Add a Review

  • Carol Burnett is book publisher Vivian Levinson Goldstein, the wife of Ezra (George Segal), and whose drug addict daughter Ellen (Jill Teed) has abandoned her son, 7 year old David (Eric Lloyd). Vivian is said to have carried on an affair with Ezra for 25 years whilst married to Ellen's father, so the appearance of David naturally disturbs the time Ezra thought he and Vivian would finally have together.

    Burnett presents Vivian as a humorless woman, a gangster's moll who conceals her passion. At a party she wears a back-less black dress, which leads to Ezra kissing her back, and Vivian playfully putting one of her earrings on his ear. She and Segal play off each other beautifully, their subtle reactions and looks a brilliant demonstration of understatement. When it is heard that someone has died, Ezra holds Vivian from behind as she sobs, and Burnett listens painfully as Ellen tells her a story of her husband's reaction when Vivian finally left the family.

    The teleplay by Robbyn Burger presents Ellen as a shadowy figure, the doomed addict who returns to claim David. Vivian tells Ellen she is more like her than she would want to admit, and the parallel reinforces how Vivian too abandoned Ellen as child, in favour of illicit love with Ezra. The relationship between Ezra and Vivian has deteriorated since they have married and been `legitimised', and it is David's influence that brings the couple to realise how they care for each other.

    Director Lee Grant uses Day of the Triffids on Ellen's TV, and de-sentiments David so that he is never painfully cute or bratty, though the music score of Marvin Hamlisch veers close in the montage of David's 8th birthday party.

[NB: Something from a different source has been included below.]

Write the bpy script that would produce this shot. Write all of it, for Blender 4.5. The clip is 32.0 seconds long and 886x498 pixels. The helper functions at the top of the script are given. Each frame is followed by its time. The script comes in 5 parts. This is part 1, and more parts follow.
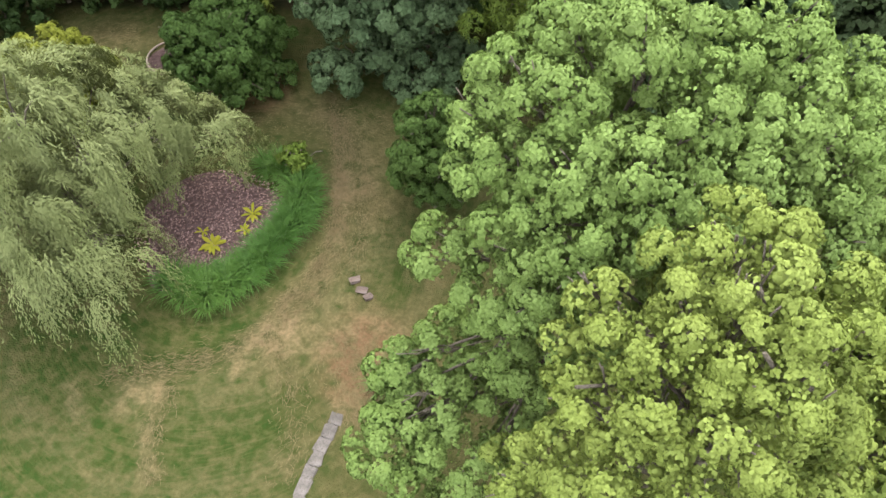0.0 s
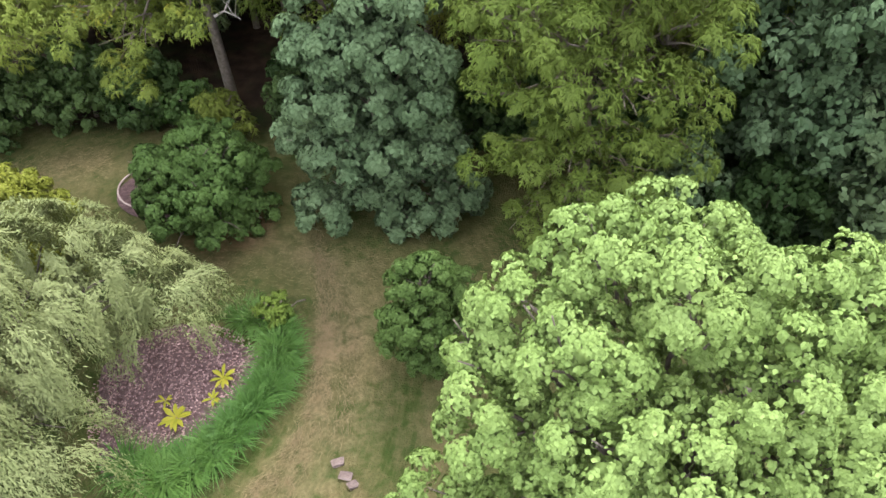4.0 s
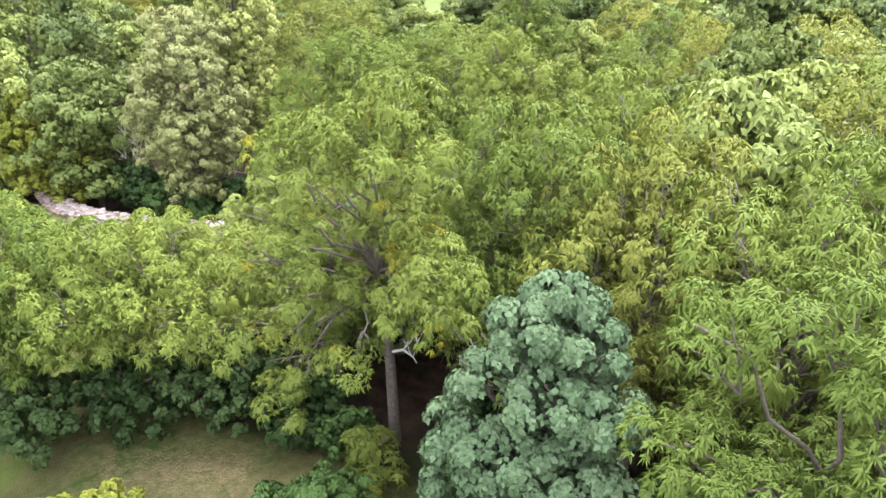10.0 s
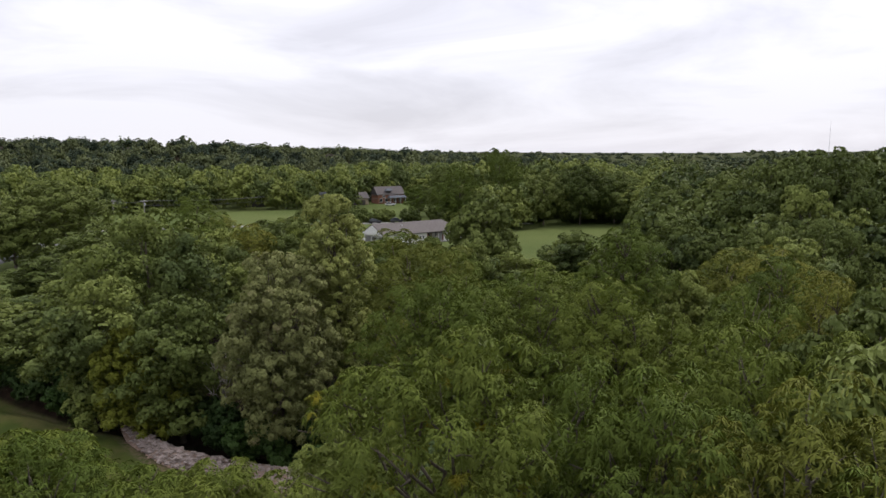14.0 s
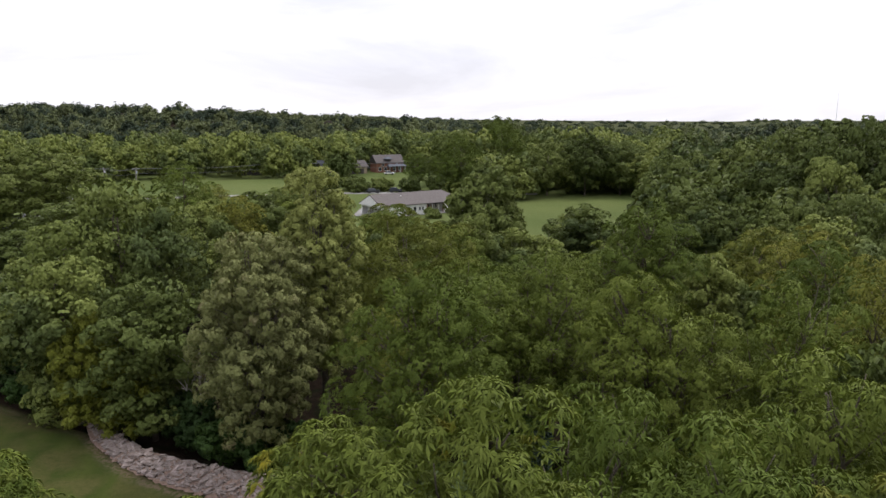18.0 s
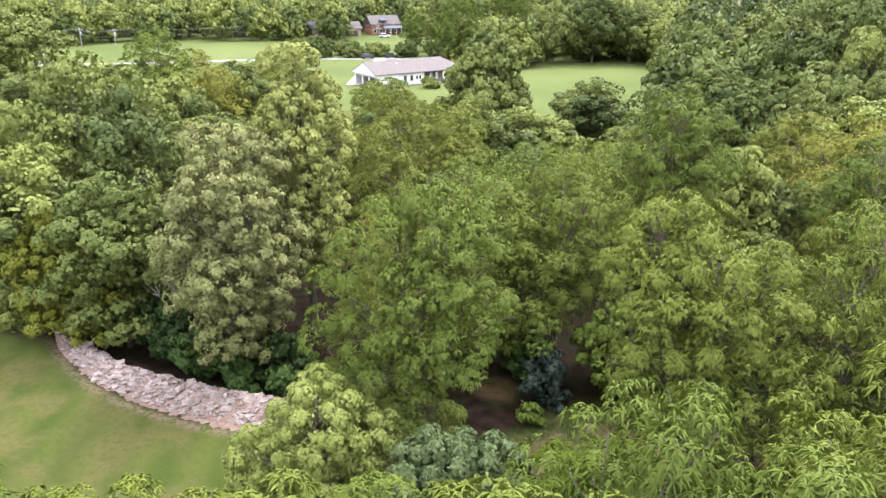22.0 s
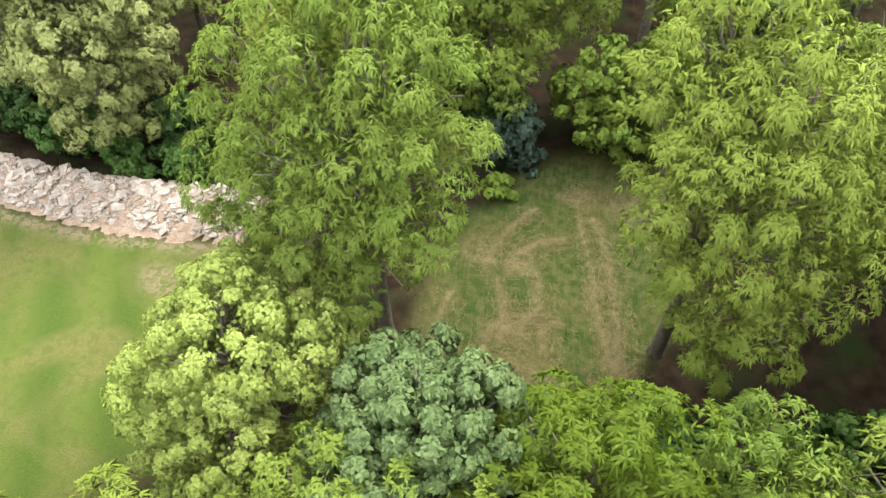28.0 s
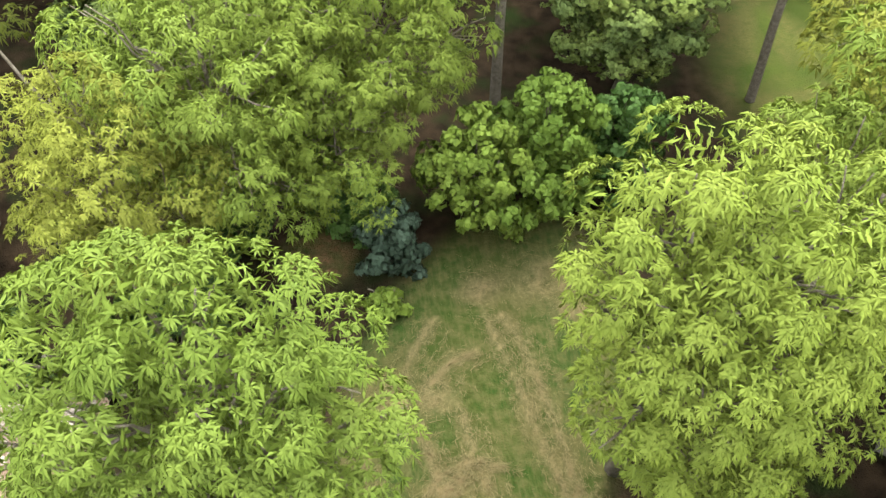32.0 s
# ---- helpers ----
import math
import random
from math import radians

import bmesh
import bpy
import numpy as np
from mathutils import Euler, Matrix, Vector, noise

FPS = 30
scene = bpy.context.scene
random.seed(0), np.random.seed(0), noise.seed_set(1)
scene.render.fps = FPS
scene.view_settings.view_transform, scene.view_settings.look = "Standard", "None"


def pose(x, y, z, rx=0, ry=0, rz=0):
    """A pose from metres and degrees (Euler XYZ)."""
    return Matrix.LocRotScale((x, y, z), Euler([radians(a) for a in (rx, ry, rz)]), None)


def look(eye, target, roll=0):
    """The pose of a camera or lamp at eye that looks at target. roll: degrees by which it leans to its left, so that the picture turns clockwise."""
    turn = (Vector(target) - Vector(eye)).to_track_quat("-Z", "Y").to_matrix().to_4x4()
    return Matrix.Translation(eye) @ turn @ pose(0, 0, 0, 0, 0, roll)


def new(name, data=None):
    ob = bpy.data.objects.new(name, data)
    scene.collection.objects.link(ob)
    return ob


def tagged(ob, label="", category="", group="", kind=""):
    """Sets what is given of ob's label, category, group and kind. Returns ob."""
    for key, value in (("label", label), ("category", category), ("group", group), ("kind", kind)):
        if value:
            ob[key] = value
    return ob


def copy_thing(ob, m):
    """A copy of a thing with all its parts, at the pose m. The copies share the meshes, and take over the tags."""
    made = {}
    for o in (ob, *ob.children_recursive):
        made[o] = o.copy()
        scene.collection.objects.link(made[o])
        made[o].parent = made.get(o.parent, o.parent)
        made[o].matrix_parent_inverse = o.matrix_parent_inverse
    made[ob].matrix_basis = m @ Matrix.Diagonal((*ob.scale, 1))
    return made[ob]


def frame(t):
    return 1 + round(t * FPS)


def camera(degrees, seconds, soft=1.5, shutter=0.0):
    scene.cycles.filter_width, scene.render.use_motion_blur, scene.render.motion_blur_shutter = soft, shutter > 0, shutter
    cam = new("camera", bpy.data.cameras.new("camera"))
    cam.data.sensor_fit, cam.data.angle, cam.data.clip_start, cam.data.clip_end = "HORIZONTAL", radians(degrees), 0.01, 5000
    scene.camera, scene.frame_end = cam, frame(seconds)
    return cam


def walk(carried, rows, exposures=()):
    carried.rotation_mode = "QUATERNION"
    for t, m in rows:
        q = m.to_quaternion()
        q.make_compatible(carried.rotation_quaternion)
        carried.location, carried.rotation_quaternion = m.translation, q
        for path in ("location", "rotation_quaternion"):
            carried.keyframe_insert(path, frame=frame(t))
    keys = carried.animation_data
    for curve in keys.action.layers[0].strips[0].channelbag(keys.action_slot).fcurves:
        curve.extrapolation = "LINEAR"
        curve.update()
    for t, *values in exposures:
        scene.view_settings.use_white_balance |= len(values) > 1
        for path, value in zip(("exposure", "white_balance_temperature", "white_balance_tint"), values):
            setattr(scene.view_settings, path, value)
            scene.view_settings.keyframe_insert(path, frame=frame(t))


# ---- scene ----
cam = camera(64.3, 32.0, 1.5)
PATH = [
    (0, (-1.481, 3.190, 24.771), (-1.485, 4.356, 23.146), 0.38),
    (0.5, (-1.444, 3.503, 24.731), (-1.451, 4.665, 23.103), 0.23),
    (1, (-1.416, 3.879, 24.690), (-1.425, 5.038, 23.060), 0.12),
    (1.5, (-1.400, 4.390, 24.648), (-1.408, 5.548, 23.017), 0.15),
    (2, (-1.396, 5.064, 24.609), (-1.404, 6.223, 22.980), 0.20),
    (2.5, (-1.398, 5.882, 24.563), (-1.405, 7.043, 22.935), 0.20),
    (3, (-1.408, 6.791, 24.483), (-1.413, 7.993, 22.884), 0.31),
    (3.5, (-1.412, 7.683, 24.371), (-1.414, 8.939, 22.814), 0.21),
    (5.5, (-1.328, 10.843, 24.241), (-1.387, 12.303, 22.875), 0.26),
    (6, (-1.335, 11.600, 24.222), (-1.416, 13.108, 22.910), 0.19),
    (6.5, (-1.344, 12.339, 24.210), (-1.436, 13.890, 22.951), 0.22),
    (7, (-1.336, 13.045, 24.198), (-1.430, 14.608, 22.954), 0.23),
    (7.5, (-1.334, 13.724, 24.171), (-1.439, 15.288, 22.929), 0.23),
    (8, (-1.331, 14.355, 24.142), (-1.518, 15.912, 22.900), 0.21),
    (8.5, (-1.343, 14.925, 24.109), (-1.654, 16.462, 22.867), 0.17),
    (9, (-1.354, 15.410, 24.076), (-1.768, 16.945, 22.863), 0.14),
    (9.5, (-1.350, 15.812, 24.045), (-1.873, 17.404, 22.953), 0.12),
    (10, (-1.314, 16.134, 24.019), (-1.960, 17.794, 23.109), 0.12),
    (10.5, (-1.287, 16.426, 24.008), (-2.060, 18.125, 23.289), -0.07),
    (11, (-1.324, 16.683, 23.984), (-2.219, 18.396, 23.469), -0.14),
    (11.5, (-1.367, 16.916, 23.950), (-2.330, 18.639, 23.629), -0.15),
    (12, (-1.435, 17.162, 23.921), (-2.403, 18.890, 23.645), -0.15),
    (12.5, (-1.544, 17.483, 23.904), (-2.512, 19.212, 23.629), -0.17),
    (13, (-1.719, 17.890, 23.893), (-2.687, 19.618, 23.619), -0.17),
    (13.5, (-1.954, 18.388, 23.881), (-2.923, 20.116, 23.606), -0.15),
    (14, (-2.238, 18.959, 23.866), (-3.206, 20.687, 23.592), -0.15),
    (14.5, (-2.541, 19.578, 23.855), (-3.510, 21.306, 23.582), -0.12),
    (16.5, (-4.028, 22.406, 23.851), (-4.998, 24.132, 23.562), -0.06),
    (17, (-4.463, 23.164, 23.854), (-5.431, 24.890, 23.563), -0.01),
    (17.5, (-4.899, 23.915, 23.858), (-5.866, 25.637, 23.541), 0.02),
    (18, (-5.337, 24.658, 23.862), (-6.299, 26.373, 23.499), 0.10),
    (18.5, (-5.774, 25.402, 23.866), (-6.731, 27.110, 23.457), 0.14),
    (19, (-6.197, 26.118, 23.877), (-7.148, 27.818, 23.421), 0.20),
    (19.5, (-6.607, 26.805, 23.900), (-7.551, 28.495, 23.398), 0.27),
    (20, (-7.009, 27.485, 23.951), (-7.947, 29.164, 23.403), 0.20),
    (20.5, (-7.410, 28.182, 24.054), (-8.339, 29.850, 23.460), 0.27),
    (21, (-7.809, 28.893, 24.211), (-8.730, 30.549, 23.572), 0.39),
    (21.5, (-8.196, 29.602, 24.357), (-9.109, 31.245, 23.674), 0.50),
    (22, (-8.560, 30.298, 24.432), (-9.465, 31.927, 23.705), 0.49),
    (22.5, (-8.927, 31.001, 24.452), (-9.824, 32.615, 23.683), 0.47),
    (23, (-9.294, 31.708, 24.447), (-10.187, 33.315, 23.659), 0.48),
    (23.5, (-9.663, 32.443, 24.435), (-10.556, 34.048, 23.644), 0.49),
    (24, (-10.061, 33.205, 24.416), (-10.955, 34.810, 23.625), 0.48),
    (24.5, (-10.512, 34.024, 24.403), (-11.406, 35.629, 23.613), 0.50),
    (25, (-11.007, 34.892, 24.398), (-11.900, 36.494, 23.601), 0.51),
    (25.5, (-11.543, 35.807, 24.408), (-12.393, 37.341, 23.447), 0.67),
    (26, (-12.111, 36.779, 24.424), (-12.896, 38.207, 23.265), 0.82),
    (26.5, (-12.672, 37.769, 24.444), (-13.408, 39.114, 23.160), 0.87),
    (28.5, (-14.655, 41.683, 25.138), (-15.032, 42.762, 23.497), 0.11),
    (29, (-15.092, 42.622, 25.107), (-15.370, 43.655, 23.417), 0.25),
    (29.5, (-15.535, 43.542, 25.073), (-15.774, 44.581, 23.381), 0.27),
    (30, (-15.944, 44.474, 25.040), (-16.120, 45.527, 23.348), 0.31),
    (30.5, (-16.321, 45.441, 25.009), (-16.463, 46.499, 23.319), 0.34),
    (31, (-16.674, 46.482, 24.976), (-16.800, 47.545, 23.287), 0.31),
    (31.5, (-17.006, 47.609, 24.940), (-17.109, 48.687, 23.258), 0.30),
    (32, (-17.317, 48.778, 24.904), (-17.423, 49.938, 23.278), 0.21),
]
EXPOSURES = [  # seconds, stops, kelvin, tint
    (0.0, 1.85, 6650, 5.0), (3.0, 1.9, 6500, 8.0), (6.0, 3.0, 6000, 17.0), (9.0, 2.9, 6080, 15.5), (10.0, 2.7, 6100, 15.0), (10.5, 2.4, 6220, 14.7), (11.0, 1.85, 6330, 14.3), (11.5, 0.83, 6450, 14.0), (12.0, -0.25, 6450, 14.0), (13.0, 0.03, 6450, 14.0), (14.5, 0.08, 6450, 14.0), (18.0, 0.28, 6450, 14.0), (19.5, 0.5, 6450, 14.0), (20.5, 0.95, 6380, 13.7), (21.5, 1.78, 6250, 17.0), (22.5, 2.18, 6250, 16.7), (24.0, 2.08, 6250, 16.3), (25.0, 2.13, 6250, 16.0), (26.5, 2.32, 6700, 2.0), (28.5, 2.44, 6850, -2.0), (32.0, 2.55, 6950, -3.0),
]
walk(cam, [(t, look(eye, target, roll)) for t, eye, target, roll in PATH], EXPOSURES)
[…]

Vivian's damning answering machine message is repeated when she visits Ellen's apartment, but thankfully Vivian angrily messing Ellen's collection of drugs isn't made too much of. Segal is particularly funny in his reading of a love letter he finds written by Vivian to Alfred (Malcolm McDowell), a writer whose memoirs she is editing.
  • Warning: Spoilers
    With a daughter who is a drug addict pretty much abandoning her child, book publisher Carol Burnett finds her already screwed up life a bit worse. Will being forced to take in her grandson open up the emotionally closed Burnett whose marriage to the shady George Segal is already in shambles? This isn't bad girl Carol in comedic form; in fact, she's a rather bitchy, cold character, one not easy to like.

    Yes, as she begins to tug open those heartstrings as she welcomes her grandson into her heart, she shows signs of what this character has been oppressing. Segal and the overly cute kid hit it off too, and perhaps it's the presence of this angelic who will close old wounds with mother and daughter and fix the marriage from hell with Segal whom Burnett's character was running around with when her first husband was dying. This is a plot straight out of "As the Stomach Turns" minus the laughs.

    I think with the right material, Carol Burnett can be an excellent dramatic actress. Just check out "Friendly Fire" for proof of that. This sadly missed the mark because of a maudlin script, depressing and pathetic characters, mostly unlikable, and missing that certain special element that makes you want to care about these characters. Malcolm McDowall adds more drama as an alcoholic writer whom Burnett enables. Eric Lloyd is tolerable in small doses as the squealing kid. Only Margaret Sophie Stein gets any sympathy as the big hearted landlady of Burnett's character who offers her a sympathetic ear along with some bobka. I give Burnett credit for trying something unique, but I wish she had waited for a better script.
  • jewelch5 May 2021
    I will Recommend Seasons of the Heart Carol Burnett did such a good job in it James Welch Henderson Arkansas 5/4/2021.